The lesson I learned was that a designer puts things where they look best; for the most part. In this case that was true. I was messing around with a perfectly good pattern. I should have knit one pair and then made adjustments on a second pair so that I would know what I was about to deal with. I thought I was more experienced than what I was. It certainly put a new light on things for me. I need to keep trying new socks and mistakes are steps toward knowledge on how to make a sock of most any kind fit my foot perfectly. I do love making socks and think that I am getting better but I still have a long way to go.


I did confirm some things I know about my own foot. The heel was too tall and had too many stitches across (42). 36 stitches seem to work best for the width across the heel for me and about 36 rows total for the height. I know that the gusset stitches in most of the socks I have done so far need to be whittled down to six. I know that I pretty much need someplace between 60-65 rows from the gusset to the toe decrease. I have a short foot.

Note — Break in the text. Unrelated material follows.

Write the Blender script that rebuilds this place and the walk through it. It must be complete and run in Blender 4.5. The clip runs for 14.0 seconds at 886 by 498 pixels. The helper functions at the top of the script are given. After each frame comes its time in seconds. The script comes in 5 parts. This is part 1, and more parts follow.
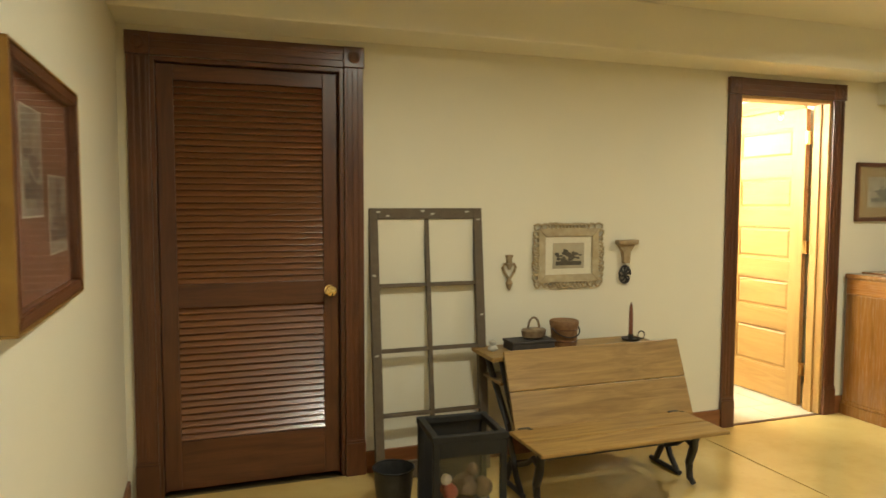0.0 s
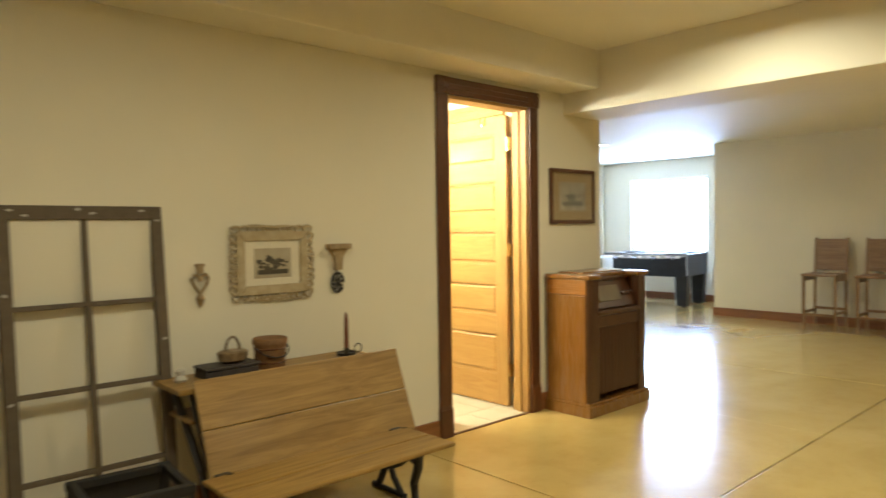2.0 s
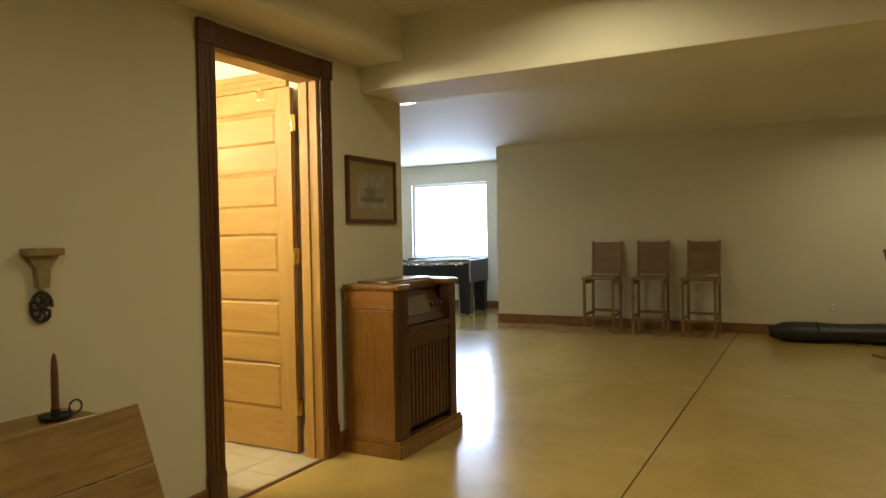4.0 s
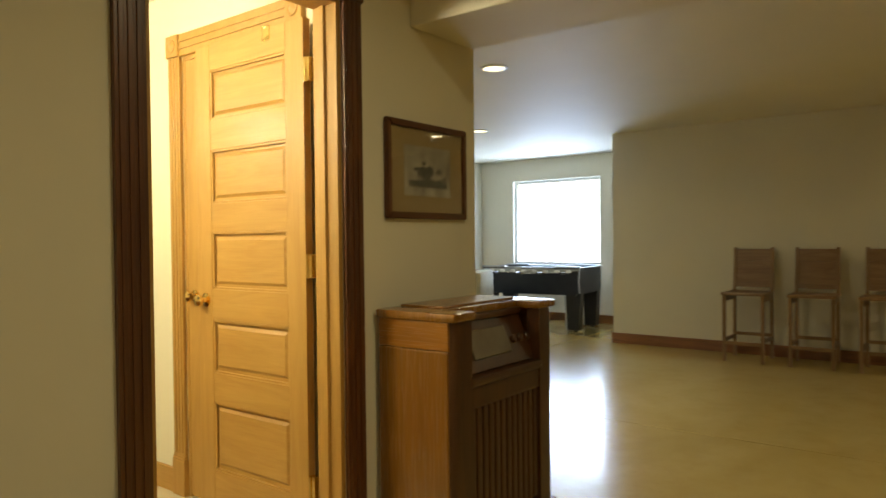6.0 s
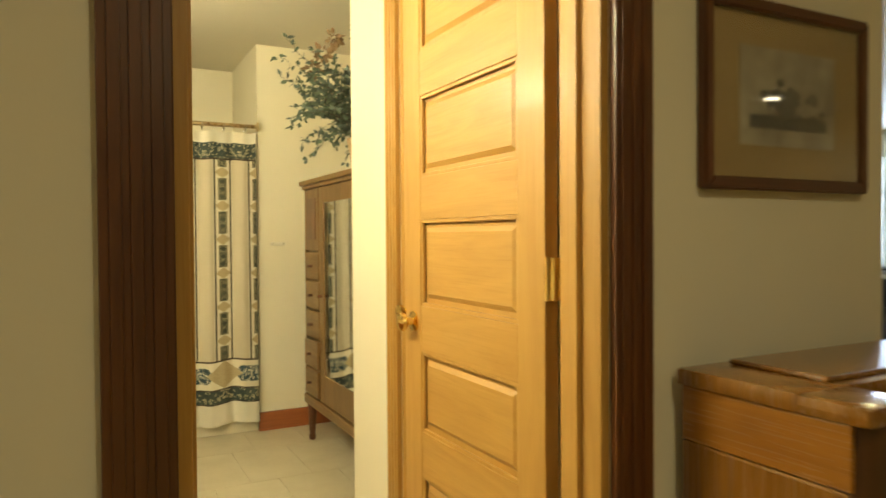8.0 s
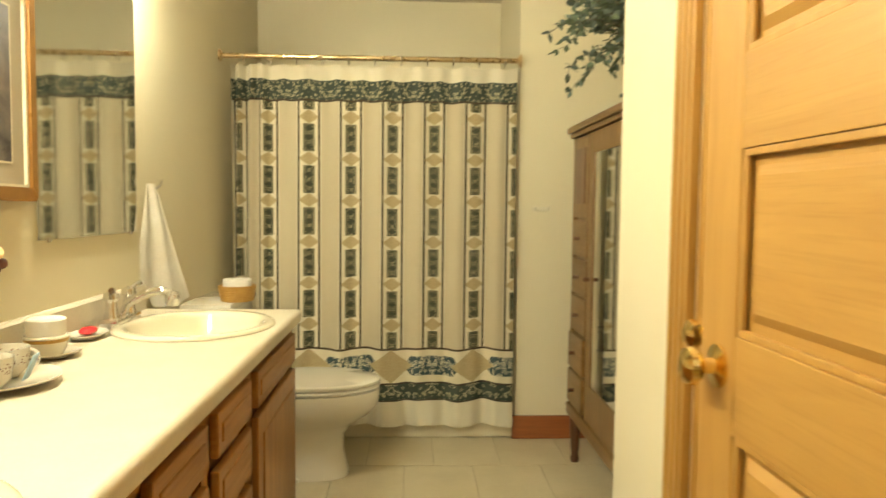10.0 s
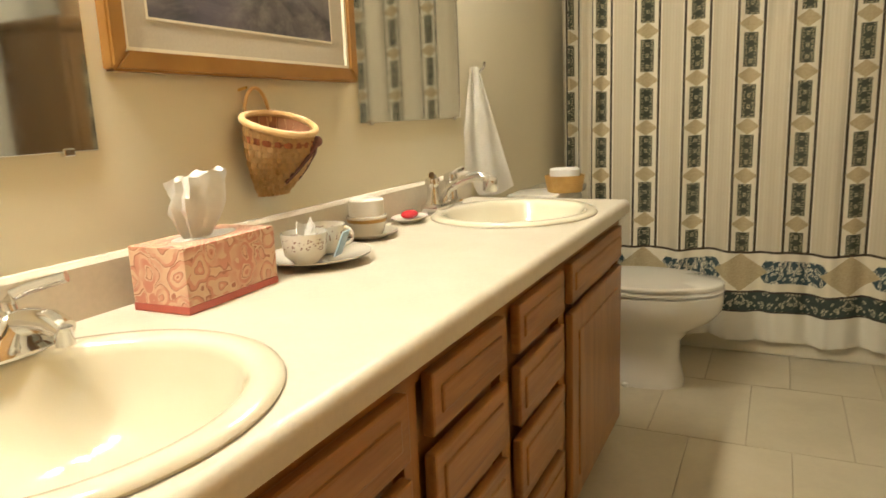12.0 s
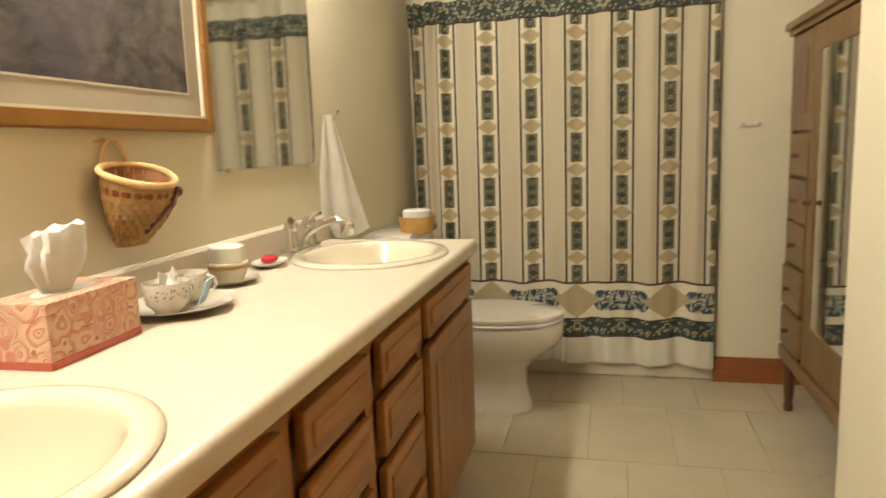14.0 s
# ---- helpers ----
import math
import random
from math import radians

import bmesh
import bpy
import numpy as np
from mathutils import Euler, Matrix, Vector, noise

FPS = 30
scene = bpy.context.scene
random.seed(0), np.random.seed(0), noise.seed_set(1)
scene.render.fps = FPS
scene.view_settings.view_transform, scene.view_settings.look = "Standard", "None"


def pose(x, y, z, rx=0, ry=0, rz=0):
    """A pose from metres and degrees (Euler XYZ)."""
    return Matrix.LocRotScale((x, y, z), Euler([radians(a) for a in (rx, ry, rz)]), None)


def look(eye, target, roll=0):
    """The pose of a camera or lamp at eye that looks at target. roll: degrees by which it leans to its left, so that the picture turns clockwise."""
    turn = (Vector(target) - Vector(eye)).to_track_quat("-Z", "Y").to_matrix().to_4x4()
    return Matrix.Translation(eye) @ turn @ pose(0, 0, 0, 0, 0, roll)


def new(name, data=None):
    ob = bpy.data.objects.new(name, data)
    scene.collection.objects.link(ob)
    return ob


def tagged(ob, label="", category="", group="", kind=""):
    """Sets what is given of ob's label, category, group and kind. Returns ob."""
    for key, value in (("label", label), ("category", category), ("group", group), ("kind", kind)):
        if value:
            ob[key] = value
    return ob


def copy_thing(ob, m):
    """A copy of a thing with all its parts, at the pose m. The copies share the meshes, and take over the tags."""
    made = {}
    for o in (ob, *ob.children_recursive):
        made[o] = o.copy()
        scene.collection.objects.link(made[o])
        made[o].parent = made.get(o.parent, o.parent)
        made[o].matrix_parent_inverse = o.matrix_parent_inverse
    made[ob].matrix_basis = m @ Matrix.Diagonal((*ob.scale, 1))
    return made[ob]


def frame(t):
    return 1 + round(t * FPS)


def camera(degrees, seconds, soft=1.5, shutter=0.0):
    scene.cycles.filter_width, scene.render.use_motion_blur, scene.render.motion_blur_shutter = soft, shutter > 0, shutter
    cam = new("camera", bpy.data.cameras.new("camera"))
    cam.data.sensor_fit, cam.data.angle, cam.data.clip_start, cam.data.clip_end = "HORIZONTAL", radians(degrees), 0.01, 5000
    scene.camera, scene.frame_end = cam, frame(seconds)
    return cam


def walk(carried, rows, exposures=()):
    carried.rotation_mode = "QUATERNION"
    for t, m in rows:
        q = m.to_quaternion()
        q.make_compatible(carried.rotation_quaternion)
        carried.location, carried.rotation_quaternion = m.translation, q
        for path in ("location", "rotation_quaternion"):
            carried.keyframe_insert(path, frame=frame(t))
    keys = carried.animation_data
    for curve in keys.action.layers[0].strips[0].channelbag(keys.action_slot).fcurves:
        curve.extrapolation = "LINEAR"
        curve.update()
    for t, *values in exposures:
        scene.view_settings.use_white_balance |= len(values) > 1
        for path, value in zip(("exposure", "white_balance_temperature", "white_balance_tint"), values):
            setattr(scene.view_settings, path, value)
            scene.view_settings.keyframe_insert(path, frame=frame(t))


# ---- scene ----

As you can see from these two photos, the sock pools around the top of the heels (which means there are too many stitches for me).

Even though the sock pools around the ankle and the heel is just too large for me, I like the socks. They turned out well considering I tried to wreck and perfectly good pattern! lol! I will wear the socks this winter to see how they wear since they seem a wee bit larger than what I think they should be. It was a good lesson that confirmed the fact that I know my own foot and that I am beginning to look at a pattern differently than I did 5/6 years ago. No pattern is engraved in stone.